Присмотримся, например, к его классификации «всех многообразных проявлений и выражений народной смеховой культуры». Они, согласно Бахтину, делятся на «три основных вида форм:
1. Обрядово-зрелищные формы (празднества карнавального типа, различные площадные смеховые действа и пр.);
2. Словесные смеховые (в том числе пародийные) произведения разного рода: устные и письменные, на латинском и на народных языках;
3. Различные формы и жанры фамильярно-площадной речи (ругательства, божба, клятва, народные блазоны и др.)».
Очевидно, что анализ форм первого вида немыслим без объяснения термина «карнавал», который впоследствии будет ассоциироваться с книгой о Рабле примерно так же, как строчка «Мой дядя самых честных правил…» с творчеством Пушкина. Но даже если отвлечься от позднейшей судьбы указанного термина, не возникает сомнений, что уже в дебютной части бахтинского исследования он должен был получить четкую и внятную интерпретацию. Однако ни в дебюте, ни в миттельшпиле, ни в эндшпиле «Франсуа Рабле…» мы не найдем и тени сколько-нибудь подробного определения карнавала. Во всех тех случаях, когда напрашивается необходимость растолковать понятие карнавала, Бахтин предлагает читателю довольствоваться либо интуитивным, либо массово-«википедийным» представлением об этом явлении.
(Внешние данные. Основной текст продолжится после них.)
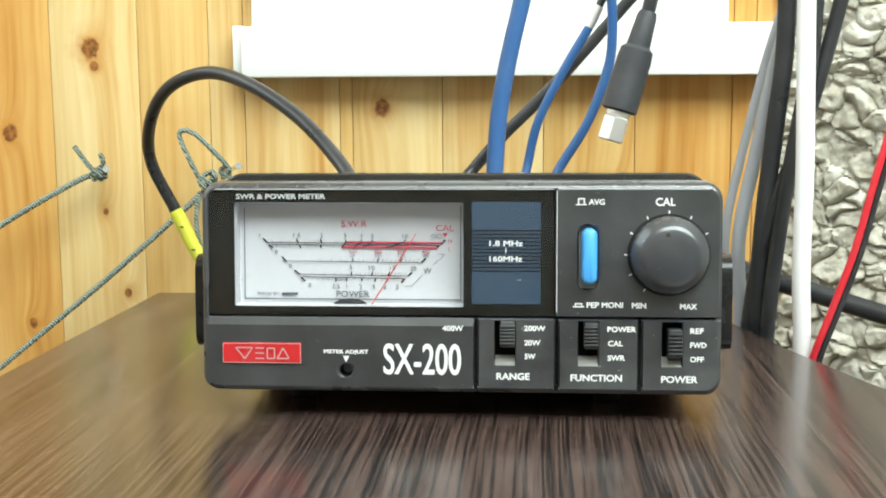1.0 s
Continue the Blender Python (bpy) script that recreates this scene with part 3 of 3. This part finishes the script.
part("key_symbol", bars([(33.8, 34.7, 37.2, 34.7, 0.4), (34.6, 34.7, 34.6, 35.7, 0.4), (34.4, 35.6, 36.6, 35.6, 0.4), (36.4, 35.7, 36.4, 34.7, 0.4)], CY), WHITE_INK, control, "", False)
for a in (90, 60, 30, 120, 150, 180, 208, 236):
    c, s = math.cos(radians(a)), math.sin(radians(a))
    part("knob_tick", bars([(61.7 + 11.5 * c, 50.1 + 11.5 * s, 61.7 + 13.0 * c, 50.1 + 13.0 * s, 0.42)], CY), WHITE_INK, control, "", False)

# Added block, no part of the case: keeps light out from underneath.
part("bottom_tray", boxed(-72, 72, 66, 94, 6.9, 10.8, 0.8), RUBBER, meter, "black block added under the case to stop light from behind")

# Mounting bracket arms, feet and the screws of the cover.
for s in (-1, 1):
    arm = mm(loft([[(s * x, y, z) for y, z in round_rect(8, 60, 20.5, 49, 5, 6)] for x in (78.3, 81.0, 81.6)], True, True))
    bracket = part("bracket_arm", arm, ARM, meter, "black bracket arm on the side of the case")
    knob_bolt = mm(loft([[(s * x, 30 + r * math.cos(2 * math.pi * k / 24), 34 + r * math.sin(2 * math.pi * k / 24)) for k in range(24)] for x, r in ((81.5, 4), (82.0, 4), (82.2, 3.4))], True, True))
    part("bolt", knob_bolt, PLASTIC, bracket)
for x, y, z, h in ((-52, 30, 10.5, 8.7), (46, 30, 10.5, 8.7), (-52, 86, 10.5, 4.8), (46, 86, 10.5, 4.8)):
    foot = mm(loft([[(x + r * math.cos(2 * math.pi * k / 24), y + r * math.sin(2 * math.pi * k / 24), zz) for k in range(24)] for zz, r in ((z, 4.8), (z - h + 1, 4.4), (z - h, 4.0))], True, True))
    part("foot", foot, RUBBER, meter, "black rubber foot")
for x, y in ((-62, 40), (-45, 78), (-36, 52), (-18, 30), (18, 28), (40, 66), (52, 52), (64, 34), (-58, 84)):
    dimple = mm(loft([[(x + r * math.cos(2 * math.pi * k / 20), y + r * math.sin(2 * math.pi * k / 20), zz) for k in range(20)] for zz, r in ((73.8, 1.5), (74.05, 1.5), (74.15, 1.2), (74.1, 0.7))], True, True))
    part("rivet", dimple, STEEL if y < 60 and x > 0 else PAINT, meter)

# ---- the shelf and the cables behind ----
ledge = tagged(new("wall_panel"), "white painted panel with a lower ledge on the pine wall", "wall panel")
part("ledge", boxed(-128.7, 147, 270, 289.2, 105, 131.0, 1.0), WHITE_PAINT, ledge)
part("panel", boxed(-124.8, 121.5, 279, 289.2, 131.1, 420, 1.0), WHITE_PAINT, ledge)
part("end_strip", boxed(-134.4, -129.0, 276, 289.2, 106.5, 131.8, 0.6), WHITE_PAINT, ledge)


def cable(name, points, radius, mat, label, squash=1.0, category="cable"):
    return thing(name, tube(points, radius, squash=squash), mat, label, category)


def moved(points, dx, dz=0.0):
    return [(x + dx, y, z + dz) for x, y, z in points]


looped = tagged(new("coaxial_cable"), "black coaxial cable looping up behind the meter with a yellow sleeve", "cable")
part("sheath", tube([(-44, 96, 42), (-47, 112, 54), (-53, 132, 65), (-75, 152, 86), (-101, 170, 101), (-124, 186, 106.5), (-146, 200, 100), (-160, 215, 84.5), (-166, 232, 63.8), (-156, 238, 38.3), (-145.8, 238, 17), (-134, 238, 1), (-124, 238, -12), (-110, 236, -32), (-98, 234, -70)], 3.0), BLACK_CABLE, looped)
sleeve = part("sleeve", tube([(-156.4, 238, 39), (-151.4, 238, 28.6), (-145.8, 238, 17.2), (-134.6, 238, 1.8)], 3.45), YELLOW, looped, "bright yellow marking sleeve")
for x, z in ((-152.6, 31), (-147, 19.5), (-140.6, 10)):
    part("mark", boxed(x - 1.0, x + 1.0, 234.3, 234.9, z - 0.35, z + 0.35), BLACK_INK, sleeve, "", False)


cable("blue_cable", moved([(4, 101, 30), (4.5, 104, 50), (5, 106, 67), (6.5, 107, 88), (10, 108, 109), (15.5, 109, 133), (24, 112, 170), (32, 114, 230)], 2.2), 3.3, BLUE_CABLE, "thick blue cable rising behind the meter")
thin_blue = tagged(new("blue_jumper_cable"), "thin blue cable with a bright crimped end behind the meter", "cable")
part("sheath", tube(moved([(10, 118, 35), (13, 146, 52), (16.5, 156, 66), (21, 156, 85), (31.5, 156, 106), (42, 156, 124)], 3), 1.9), BLUE_CABLE, thin_blue)
part("ferrule", tube(moved([(41.6, 156, 123.4), (43.4, 156, 127), (45.8, 156, 132)], 3), 2.1), NICKEL, thin_blue, "bright metal crimp ferrule")
part("lead", tube(moved([(45.5, 156, 131.6), (50, 157, 142), (56, 158, 170), (58, 158, 230)], 3), 1.6), BLACK_CABLE, thin_blue)
cable("blue_jumper_cable", moved([(20, 128, 35), (25, 146, 52), (28.5, 152, 64), (40.5, 152, 84), (48.5, 152, 105), (50.5, 152, 120), (49.5, 152, 140), (45, 152, 180), (40, 152, 230)], 3.5), 2.0, BLUE_CABLE, "thin blue cable curving upward behind the meter")
cable("black_cable", moved([(-34, 150, 20), (-26, 195, 42), (-12, 215, 58), (3, 216, 75), (28, 217, 100), (62, 218, 138), (85, 219, 165), (110, 220, 230)], 3.5), 2.8, BLACK_CABLE, "black cable running diagonally up the pine wall")

plug = tagged(new("hanging_plug"), "black rubber cable plug with a bright metal nut, hanging", "cable plug")
A, Z = Vector((51.8, 121, 79.5)), Vector((66.7, 123.5, 131.5))
axis = Z - A


def along(*rows):
    way = axis.normalized()
    side, other = way.cross(Vector((0, 1, 0))).normalized(), None
    other = way.cross(side)
    steps = 32
    return mm(loft([[A + way * s + r * (math.cos(2 * math.pi * k / steps) * side + math.sin(2 * math.pi * k / steps) * other) for k in range(steps)] for s, r in rows], True, True))


def hexagon(s0, s1, r):
    way = axis.normalized()
    side = way.cross(Vector((0, 1, 0))).normalized()
    other = way.cross(side)
    return mm(loft([[A + way * s + q * (math.cos(math.pi * k / 3 + 0.3) * side + math.sin(math.pi * k / 3 + 0.3) * other) for k in range(6)] for s, q in ((s0, r - 0.4), (s0 + 0.5, r), (s1 - 0.5, r), (s1, r - 0.4))], True, True))


part("nut", hexagon(-1.2, 8.5, 5.2), NICKEL, plug, "bright nickel hexagon nut", False)
part("collar", along((8.3, 4.0), (9, 4.6), (10.5, 4.6), (11.5, 3.6), (13, 3.6)), NICKEL, plug)
part("boot", along((10.6, 6.0), (11.4, 6.9), (31, 6.7), (35, 6.3), (36.5, 4.6), (48, 3.9), (50, 3.3)), BOOT, plug, "black rubber boot")
top = A + axis.normalized() * 49
part("cable", tube([tuple(top - axis.normalized() * 6), tuple(top), (70.2, 124, 149), (75, 126, 182), (77, 128, 240)], 2.7), BLACK_CABLE, plug)

# Bundle of cables that hangs past the table's slanting side.
cable("grey_cable", [(131, 153, 146), (121, 153, 111), (113, 153, 70), (107.5, 154, 36), (110, 160, 2), (111, 164, -60)], 2.9, GREY_CABLE, "grey cable hanging beside the table edge")
cable("grey_cable", [(129, 162, 146), (119, 162, 113), (109.5, 162, 72), (103.5, 163, 38), (106, 168, 3), (107, 172, -60)], 1.9, GREY_CABLE, "slim grey cable hanging beside the table edge")
cable("flat_black_cable", [(122, 143, 146), (121.5, 143, 111), (118.5, 143, 80), (115, 145, 34), (116, 150, -8), (116, 154, -60)], 3.7, BLACK_CABLE, "broad black cable hanging beside the plaster wall", 0.6)
cable("black_cable", [(145, 140, 146), (137, 140, 111), (128, 140, 78), (117, 144, 42), (112.5, 152, 6), (111, 158, -50)], 3.0, BLACK_CABLE, "black cable slanting down past the table")
cable("black_cable", [(132.5, 138, 146), (131, 138, 111), (126.5, 138, 82), (122, 140, 48), (118.5, 144, 2), (118, 150, -60)], 3.1, BLACK_CABLE, "black cable hanging in the bundle")
cable("white_cable", [(122, 112, 150), (122.5, 110, 110), (123, 108, 70), (123, 108, 30), (124.5, 109, -2), (126, 114, -60)], 3.5, WHITE_CABLE, "white cable hanging past the table edge", 0.8)
pair = tagged(new("red_black_cable"), "red and black twin wire hanging past the table edge", "cable")
part("red_wire", tube([(160, 106, 120), (154, 105, 90), (147, 104, 62), (141, 104, 37), (133, 104, 13), (127.5, 105, -4), (118, 114, -50)], 1.35), RED_CABLE, pair)
part("black_wire", tube([(162.5, 107.5, 120), (156.6, 106.5, 90), (149.6, 105.5, 61), (143.6, 105.5, 36), (135.6, 105.5, 12), (130.2, 106.5, -5), (121, 116, -50)], 1.3), BLACK_CABLE, pair)
cable("black_cable", [(112, 212, 18), (124, 200, 13.5), (147, 185, 8), (172, 170, 1.5), (210, 145, -8), (250, 120, -18)], 4.4, BLACK_CABLE, "thick black cable running along the plaster wall")


# Cord tied to two nails in the pine wall.
def nail(x, z):
    ob = tagged(new("nail"), "bright steel nail standing out of the pine wall", "nail", "nails in the pine wall")
    a, b = Vector((x - 5, 292, z - 2)), Vector((x + 10, 263, z + 3))
    part("shank", tube([tuple(a), tuple((a + b) / 2), tuple(b)], 1.3, 3, 10), STEEL, ob)
    w = (b - a).normalized()
    part("head", tube([tuple(b - w * 0.2), tuple(b + w * 0.3), tuple(b + w * 0.8)], 1.9, 2, 12), STEEL, ob)


for x, z in ((-210, 55), (-140, 56.5)):
    nail(x, z)


def rope(points, radius, per=16, pitch=7.0):
    """Three strands twisted round one another along a smooth way."""
    way = spline(points, per)
    bm = bmesh.new()
    for turn in range(3):
        rows, up, gone = [], Vector((0, 1, 0.01)), 0.0
        for k, at in enumerate(way):
            ahead = (way[min(k + 1, len(way) - 1)] - way[max(k - 1, 0)]).normalized()
            side = ahead.cross(up).normalized()
            up = side.cross(ahead).normalized()
            gone += (at - way[max(k - 1, 0)]).length
            a = 2 * math.pi * (gone / pitch + turn / 3)
            mid = at + radius * 0.5 * (math.cos(a) * side + math.sin(a) * up)
            rows.append([bm.verts.new(mid + radius * 0.56 * (math.cos(math.pi * j / 3) * side + math.sin(math.pi * j / 3) * up)) for j in range(6)])
        for a, b in zip(rows, rows[1:]):
            for j in range(6):
                bm.faces.new((a[j], a[(j + 1) % 6], b[(j + 1) % 6], b[j]))
        bm.faces.new(rows[0])
        bm.faces.new(rows[-1])
    return mm(bm)


def knot(x, y, z, size, seed):
    rng = random.Random(seed)
    pts = [(x + size * math.sin(k * 1.9) * rng.uniform(0.6, 1), y + 0.5 * size * math.cos(k * 2.3), z + size * math.cos(k * 1.3) * rng.uniform(0.6, 1)) for k in range(9)]
    return rope(pts, 1.25, 12, 7.0)


for n, (way, at, tails) in enumerate((
    ([(-208, 272, 55), (-217, 270, 52), (-241, 267, 39), (-270, 265, 22), (-335, 260, -15), (-415, 256, -61)], (-208, 272, 55), [[(-208, 270, 55), (-212, 267, 61), (-218, 266, 70)], [(-207, 270, 56), (-203, 267, 61), (-204, 265, 66)]]),
    ([(-148, 271, 48), (-160, 268, 37), (-185, 266, 15), (-215, 266, -10), (-276, 264, -59), (-350, 262, -118)], (-148, 270, 50), [[(-149, 266, 48), (-155.5, 264, 62), (-160.5, 264, 74), (-159, 264, 78), (-152.5, 264, 76), (-144.5, 264, 68.5), (-138, 265, 61.5), (-135, 266, 57)], [(-152, 268, 46), (-154, 266, 30), (-151, 266, 10), (-149, 266, -12)]]),
)):
    cord = tagged(new("cord"), "pale green twisted cord tied to a nail in the pine wall", "cord", "cords tied to nails")
    part("strand", rope(way, 1.6, 50), CORD, cord)
    part("knot", knot(*at, 6.0 if n else 3.8, 5 + n), CORD, cord)
    part("knot", knot(at[0] + (10 if n else 3), at[1] - 2, at[2] + (6 if n else 1), 3.2, 25 + n), CORD, cord)
    part("knot", knot(at[0] + 2, at[1] - 3, at[2] + (3 if n else 1), 4.6 if n else 2.8, 15 + n), CORD, cord)
    for tail in tails:
        part("loose_end", rope(tail, 1.4, 14, 7.0), CORD, cord)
Впрочем, если порыться в тексте «Франсуа Рабле…», то можно будет наткнуться и на разглагольствования по поводу сущности карнавала, правда, разглагольствования очень и очень куцые, как, например, такие: «Карнавал — это вторая жизнь народа, организованная на начале смеха. Это его праздничная жизнь. Праздничность — существенная особенность всех смеховых обрядово-зрелищных форм средневековья».
Что из этого определения карнавала можно извлечь? Практически ничего, потому что вместо расшифровки проблемного понятия Бахтин подсовывает нам несколько новых категорий, которые складываются не в научную дефиницию предмета, а в стихотворение в прозе, напоминающее пастернаковское «Определение поэзии» («Это — круто налившийся свист, / Это — щелканье сдавленных льдинок, / Это — ночь, леденящая лист, / Это — двух соловьев поединок…»). Впрочем, если быть более точным, самым близким аналогом тому определению карнавала, которое дает Бахтин, является песенка-манифест из мультфильма «Бременские музыканты». Трубадур с компанией, как все, наверное, помнят, горделиво сообщают в ней, что их призвание — приносить людям «смех и радость». Бахтин хоть и не поет, но с неменьшей экспрессивностью, пусть и закованной в панцирь прозаической риторики, оповещает читателей, что функция карнавала заключается в том, чтобы приносить людям «смех» и «праздничность» (для рифмы больше подошла бы не «праздничность», а «праздность», но не будем искажать букву оригинала в угоду духу песенной лирики).